Siamo a La Marrana, nella proprietà di Grazia e Gianni Bolongaro, oggi sede di una prestigiosa collezione d’arte ambientale. Un sito sospeso tra mare e montagne, in un lembo ligure intriso di memorie antiche che si sovrappongono a quelle popolari e personali. Le radici di Grazia nascono in questa zona, dove negli anni ‘80 acquista con il marito la casa coloniale e il primo nucleo di terreno de La Marrana, ai limiti del borgo di Montemarcello. Alla metà degli anni ‘90, a conferma di un interesse per l’arte ereditato dalla famiglia di Grazia, i Bolongaro organizzano due esposizioni negli ambienti interni della villa: il primo evento è dedicato a Carlo Mattioli, seguito da una mostra su Fausto Melotti.
Il riscontro di pubblico e critica di queste iniziative danno l’input per la formulazione di un programma più sistematico di promozione dell’arte contemporanea sul territorio. Dalla frequentazione con Giuliano Gori, ideatore del progetto pionieristico di arte ambientale alla Fattoria di Celle, in provincia di Pistoia, nasce l’intenzione dei Bolongaro di fare de La Marrana un laboratorio dedicato all’arte site specific. La formula ricorda da vicino quella di Celle: i collezionisti invitano artisti selezionati a intervenire con opere ispirate dal luogo e che ne propongano una lettura non convenzionale.

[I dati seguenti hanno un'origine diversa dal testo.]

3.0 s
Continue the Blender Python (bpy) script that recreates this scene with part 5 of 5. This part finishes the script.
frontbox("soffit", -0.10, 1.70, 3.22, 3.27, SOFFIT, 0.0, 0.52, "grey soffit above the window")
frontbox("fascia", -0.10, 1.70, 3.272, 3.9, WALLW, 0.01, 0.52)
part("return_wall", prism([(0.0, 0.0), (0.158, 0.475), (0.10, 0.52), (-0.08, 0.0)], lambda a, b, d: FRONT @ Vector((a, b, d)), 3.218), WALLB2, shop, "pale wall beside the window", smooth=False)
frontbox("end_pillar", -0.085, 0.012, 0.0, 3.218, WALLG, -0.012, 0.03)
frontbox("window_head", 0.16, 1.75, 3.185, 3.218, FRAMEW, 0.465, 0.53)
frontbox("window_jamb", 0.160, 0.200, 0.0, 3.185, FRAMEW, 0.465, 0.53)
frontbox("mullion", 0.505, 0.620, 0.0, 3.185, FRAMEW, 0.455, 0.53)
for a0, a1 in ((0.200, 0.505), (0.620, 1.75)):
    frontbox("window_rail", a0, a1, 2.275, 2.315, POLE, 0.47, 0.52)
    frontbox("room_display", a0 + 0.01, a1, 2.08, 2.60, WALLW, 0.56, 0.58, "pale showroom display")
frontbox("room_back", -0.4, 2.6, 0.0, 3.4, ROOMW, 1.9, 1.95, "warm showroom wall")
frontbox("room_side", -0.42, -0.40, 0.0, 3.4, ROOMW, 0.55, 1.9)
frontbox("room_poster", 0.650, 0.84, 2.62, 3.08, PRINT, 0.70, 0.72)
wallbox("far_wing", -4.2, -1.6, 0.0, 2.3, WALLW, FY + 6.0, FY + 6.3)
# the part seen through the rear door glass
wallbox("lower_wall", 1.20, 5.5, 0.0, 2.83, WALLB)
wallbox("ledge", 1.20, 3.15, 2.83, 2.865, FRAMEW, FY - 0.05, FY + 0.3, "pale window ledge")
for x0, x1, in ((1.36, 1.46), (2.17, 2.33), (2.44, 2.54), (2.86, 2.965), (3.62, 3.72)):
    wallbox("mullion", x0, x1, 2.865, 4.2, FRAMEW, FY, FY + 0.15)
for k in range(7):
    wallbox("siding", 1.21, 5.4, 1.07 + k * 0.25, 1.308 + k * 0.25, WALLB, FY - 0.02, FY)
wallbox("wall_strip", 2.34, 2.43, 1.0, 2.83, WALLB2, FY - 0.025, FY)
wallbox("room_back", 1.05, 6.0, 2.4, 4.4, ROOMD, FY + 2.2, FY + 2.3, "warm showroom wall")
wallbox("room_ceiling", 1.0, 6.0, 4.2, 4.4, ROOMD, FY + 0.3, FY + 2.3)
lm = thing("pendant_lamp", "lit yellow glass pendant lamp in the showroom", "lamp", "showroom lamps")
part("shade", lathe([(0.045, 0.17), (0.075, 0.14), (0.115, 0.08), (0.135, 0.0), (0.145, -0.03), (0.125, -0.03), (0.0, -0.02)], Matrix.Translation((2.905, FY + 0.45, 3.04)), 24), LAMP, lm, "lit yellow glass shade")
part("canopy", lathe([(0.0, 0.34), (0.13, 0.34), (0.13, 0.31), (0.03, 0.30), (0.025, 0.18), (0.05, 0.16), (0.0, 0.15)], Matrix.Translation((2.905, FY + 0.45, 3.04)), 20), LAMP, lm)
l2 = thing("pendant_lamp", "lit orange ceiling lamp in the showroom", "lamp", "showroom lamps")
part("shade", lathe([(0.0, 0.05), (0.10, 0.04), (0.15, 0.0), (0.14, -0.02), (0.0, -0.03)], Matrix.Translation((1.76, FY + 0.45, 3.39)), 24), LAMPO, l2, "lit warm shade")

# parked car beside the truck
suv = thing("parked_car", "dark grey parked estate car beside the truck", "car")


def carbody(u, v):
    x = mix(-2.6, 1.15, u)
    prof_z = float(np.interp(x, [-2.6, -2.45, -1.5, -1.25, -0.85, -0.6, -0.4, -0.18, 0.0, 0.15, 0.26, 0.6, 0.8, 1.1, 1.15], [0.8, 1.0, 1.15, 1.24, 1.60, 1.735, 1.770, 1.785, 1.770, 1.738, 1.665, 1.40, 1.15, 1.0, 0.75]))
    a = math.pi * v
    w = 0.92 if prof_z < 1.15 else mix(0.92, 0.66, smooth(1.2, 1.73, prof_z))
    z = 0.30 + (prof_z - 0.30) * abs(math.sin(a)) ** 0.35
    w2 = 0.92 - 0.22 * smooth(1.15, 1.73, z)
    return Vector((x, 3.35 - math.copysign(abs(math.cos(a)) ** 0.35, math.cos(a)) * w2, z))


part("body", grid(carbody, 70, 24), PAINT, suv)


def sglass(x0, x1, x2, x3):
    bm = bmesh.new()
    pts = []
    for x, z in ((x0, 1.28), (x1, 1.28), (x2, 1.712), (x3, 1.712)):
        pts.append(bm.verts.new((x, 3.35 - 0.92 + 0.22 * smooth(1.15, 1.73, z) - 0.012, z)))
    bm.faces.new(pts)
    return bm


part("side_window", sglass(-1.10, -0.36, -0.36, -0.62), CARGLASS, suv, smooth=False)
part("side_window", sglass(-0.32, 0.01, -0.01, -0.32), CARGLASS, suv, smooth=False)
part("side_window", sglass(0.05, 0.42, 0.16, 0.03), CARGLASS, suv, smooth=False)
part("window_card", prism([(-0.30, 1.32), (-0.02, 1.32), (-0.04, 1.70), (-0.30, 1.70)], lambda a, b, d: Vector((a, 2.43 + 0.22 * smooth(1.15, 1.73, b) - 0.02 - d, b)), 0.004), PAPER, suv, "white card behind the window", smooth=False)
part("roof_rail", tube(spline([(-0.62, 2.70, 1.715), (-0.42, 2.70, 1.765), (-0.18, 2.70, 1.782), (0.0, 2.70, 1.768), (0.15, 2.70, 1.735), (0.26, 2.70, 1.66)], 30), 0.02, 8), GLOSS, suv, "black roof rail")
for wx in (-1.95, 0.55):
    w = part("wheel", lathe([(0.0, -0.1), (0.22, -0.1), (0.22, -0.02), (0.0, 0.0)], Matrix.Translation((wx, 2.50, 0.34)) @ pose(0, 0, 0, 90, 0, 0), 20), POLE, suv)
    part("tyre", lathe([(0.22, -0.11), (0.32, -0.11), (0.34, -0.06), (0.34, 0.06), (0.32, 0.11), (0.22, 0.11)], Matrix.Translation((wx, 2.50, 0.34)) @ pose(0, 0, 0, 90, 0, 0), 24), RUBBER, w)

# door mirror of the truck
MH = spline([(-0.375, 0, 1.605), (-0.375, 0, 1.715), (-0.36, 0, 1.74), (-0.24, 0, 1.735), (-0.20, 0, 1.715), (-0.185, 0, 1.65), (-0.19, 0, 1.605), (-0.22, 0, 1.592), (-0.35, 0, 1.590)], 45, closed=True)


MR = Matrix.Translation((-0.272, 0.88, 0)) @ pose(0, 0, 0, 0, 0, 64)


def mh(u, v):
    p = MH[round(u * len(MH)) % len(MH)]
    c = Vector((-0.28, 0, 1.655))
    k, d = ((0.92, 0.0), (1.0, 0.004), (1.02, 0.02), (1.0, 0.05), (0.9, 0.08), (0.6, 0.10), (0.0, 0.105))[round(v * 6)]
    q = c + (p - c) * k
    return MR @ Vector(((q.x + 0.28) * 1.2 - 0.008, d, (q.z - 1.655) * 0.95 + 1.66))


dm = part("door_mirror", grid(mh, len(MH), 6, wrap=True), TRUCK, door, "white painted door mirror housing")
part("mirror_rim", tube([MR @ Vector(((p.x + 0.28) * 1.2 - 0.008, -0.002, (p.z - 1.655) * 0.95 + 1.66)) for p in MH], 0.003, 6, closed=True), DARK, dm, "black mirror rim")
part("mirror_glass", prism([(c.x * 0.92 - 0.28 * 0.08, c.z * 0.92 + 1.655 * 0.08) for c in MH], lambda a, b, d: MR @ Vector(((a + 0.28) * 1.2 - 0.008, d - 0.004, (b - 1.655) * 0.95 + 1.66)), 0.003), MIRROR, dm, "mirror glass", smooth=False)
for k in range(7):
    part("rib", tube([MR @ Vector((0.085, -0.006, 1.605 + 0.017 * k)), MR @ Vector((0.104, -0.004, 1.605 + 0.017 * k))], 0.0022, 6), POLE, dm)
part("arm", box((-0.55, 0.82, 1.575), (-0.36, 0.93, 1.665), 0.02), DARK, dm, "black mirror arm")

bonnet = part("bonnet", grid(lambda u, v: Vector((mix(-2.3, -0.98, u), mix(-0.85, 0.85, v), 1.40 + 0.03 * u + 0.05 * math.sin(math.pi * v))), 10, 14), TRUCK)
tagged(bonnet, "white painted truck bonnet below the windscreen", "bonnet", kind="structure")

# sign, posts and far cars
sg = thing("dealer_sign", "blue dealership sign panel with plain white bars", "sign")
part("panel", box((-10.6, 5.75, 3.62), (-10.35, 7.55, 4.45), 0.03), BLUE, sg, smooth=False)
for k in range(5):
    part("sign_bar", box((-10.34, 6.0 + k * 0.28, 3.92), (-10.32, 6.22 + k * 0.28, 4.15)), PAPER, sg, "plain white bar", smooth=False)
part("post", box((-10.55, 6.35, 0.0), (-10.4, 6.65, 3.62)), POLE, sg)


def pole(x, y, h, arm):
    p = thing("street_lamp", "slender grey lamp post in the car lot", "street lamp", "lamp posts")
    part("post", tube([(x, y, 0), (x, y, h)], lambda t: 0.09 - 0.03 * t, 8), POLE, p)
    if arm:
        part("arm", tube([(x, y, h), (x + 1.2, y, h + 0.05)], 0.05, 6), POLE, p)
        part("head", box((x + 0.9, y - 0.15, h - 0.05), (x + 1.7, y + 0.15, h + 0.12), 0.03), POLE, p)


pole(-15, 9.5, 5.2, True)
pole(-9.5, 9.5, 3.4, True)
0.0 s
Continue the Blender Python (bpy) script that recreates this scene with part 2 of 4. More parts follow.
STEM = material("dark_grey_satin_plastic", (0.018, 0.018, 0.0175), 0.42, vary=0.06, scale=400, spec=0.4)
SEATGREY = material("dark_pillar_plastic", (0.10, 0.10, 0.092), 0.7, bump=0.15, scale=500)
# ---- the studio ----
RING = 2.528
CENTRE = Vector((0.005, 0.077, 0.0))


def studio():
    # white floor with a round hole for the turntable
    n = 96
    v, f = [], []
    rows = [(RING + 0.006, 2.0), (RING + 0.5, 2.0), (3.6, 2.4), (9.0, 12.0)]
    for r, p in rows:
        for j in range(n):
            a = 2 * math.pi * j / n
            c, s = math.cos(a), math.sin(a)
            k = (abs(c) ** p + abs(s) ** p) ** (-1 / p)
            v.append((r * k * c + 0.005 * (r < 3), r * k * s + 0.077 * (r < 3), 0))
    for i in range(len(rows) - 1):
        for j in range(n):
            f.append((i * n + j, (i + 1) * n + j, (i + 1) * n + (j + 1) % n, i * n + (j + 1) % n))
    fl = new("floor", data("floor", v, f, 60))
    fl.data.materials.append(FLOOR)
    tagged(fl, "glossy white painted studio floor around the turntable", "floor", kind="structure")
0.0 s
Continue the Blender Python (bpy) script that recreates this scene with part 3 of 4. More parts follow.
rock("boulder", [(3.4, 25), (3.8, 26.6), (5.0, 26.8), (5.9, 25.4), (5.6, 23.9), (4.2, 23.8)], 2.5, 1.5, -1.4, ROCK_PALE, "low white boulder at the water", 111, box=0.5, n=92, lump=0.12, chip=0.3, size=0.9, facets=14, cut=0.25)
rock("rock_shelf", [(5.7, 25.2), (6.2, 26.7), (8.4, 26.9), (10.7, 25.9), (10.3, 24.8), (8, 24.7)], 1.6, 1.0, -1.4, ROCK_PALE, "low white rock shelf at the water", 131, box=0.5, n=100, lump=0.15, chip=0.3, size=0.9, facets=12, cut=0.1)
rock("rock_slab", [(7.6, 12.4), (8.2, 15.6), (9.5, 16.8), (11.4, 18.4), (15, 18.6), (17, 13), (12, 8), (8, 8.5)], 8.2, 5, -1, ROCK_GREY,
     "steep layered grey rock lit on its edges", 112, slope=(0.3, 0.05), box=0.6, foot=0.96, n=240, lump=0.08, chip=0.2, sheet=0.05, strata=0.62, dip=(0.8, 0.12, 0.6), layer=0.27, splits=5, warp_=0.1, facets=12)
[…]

La presenza diretta degli artisti e la loro capacità di dialogare con il preesistente sono ingredienti fondamentali della ricetta de La Marrana. Ad esempio, in La forma della Montagna, Hamish Fulton descrive la sua camminata attraverso le Apuane, percorse insieme a Claudia Losi, inscrivendo parole sulla pietra dei sedili della veranda: da qui si può seguire con lo sguardo l’itinerario, motivo per cui Fulton rinuncia alla documentazione fotografica che solitamente accompagna la descrizione dei luoghi attraversati dai suoi passi. Ancora legandosi al luogo, Luigi Mainolfi costruisce una casa ideale con una struttura in metallo, proseguendo l’alzato di un rudere già presente ma non più funzionale.
Nonostante le affinità con il progetto di Giuliano Gori a Celle, esistono delle differenze che rendono La Marrana peculiare: innanzitutto il criterio esclusivamente ambientale, che non ammette in nessun caso opere “ambientate”, cioè create dagli artisti nello studio e collocate nell’ambiente dal collezionista o curatore. Inoltre, l’interesse verso i linguaggi multimediali, che intrecciano scultura, video e suono per evocare e narrare caratterizza il gusto dei Bolongaro. Infine, un’attenzione al significato dell’opera, al processo dell’artista e all’impatto sul pubblico, si fa preponderante rispetto all’estetica e alla fisicità dell’oggetto.
La componente sonora, quindi impalpabile, è fortissima in 155 a.C. (panca di battaglia) dei Vedovamazzei: i visitatori sono catapultati in un tempo antico quando, sedendosi su una panca nel parco, vengono inondati dai suoni di morte della battaglia tra i Liguri Apuani e l’esercito romano guidato da Claudio Marcello nel 155 a.C. Sussurrato è invece il suono di Le cose non sono quelle che sembrano, installazione di Ottonella Mocellin e Nicola Pellegrini che narra e arricchisce di dettagli interiorizzati una storia passionale bisbigliata dagli abitanti di Montemarcello e avvenuta in un passato non troppo antico presso La Marrana.
Artisti di generazioni e culture diverse, come Magdalena Campos-Pons, Alfredo Jaar, Jannis Kounellis, Jan Fabre e Joseph Kosuth intervengono sul parco de La Marrana, che conta fino a oggi 32 opere destinare ad aumentare, punteggiando il luogo di segni e storie da conservare.
E dal 2 luglio c’è una new entry: Tracey Emin. Le sue Tracce/di vita ruotano intorno all’installazione No love you’re not alone (2009), circondata concettualmente da quattro video che ripercorrono la sua carriera nel periodo 1995-2011.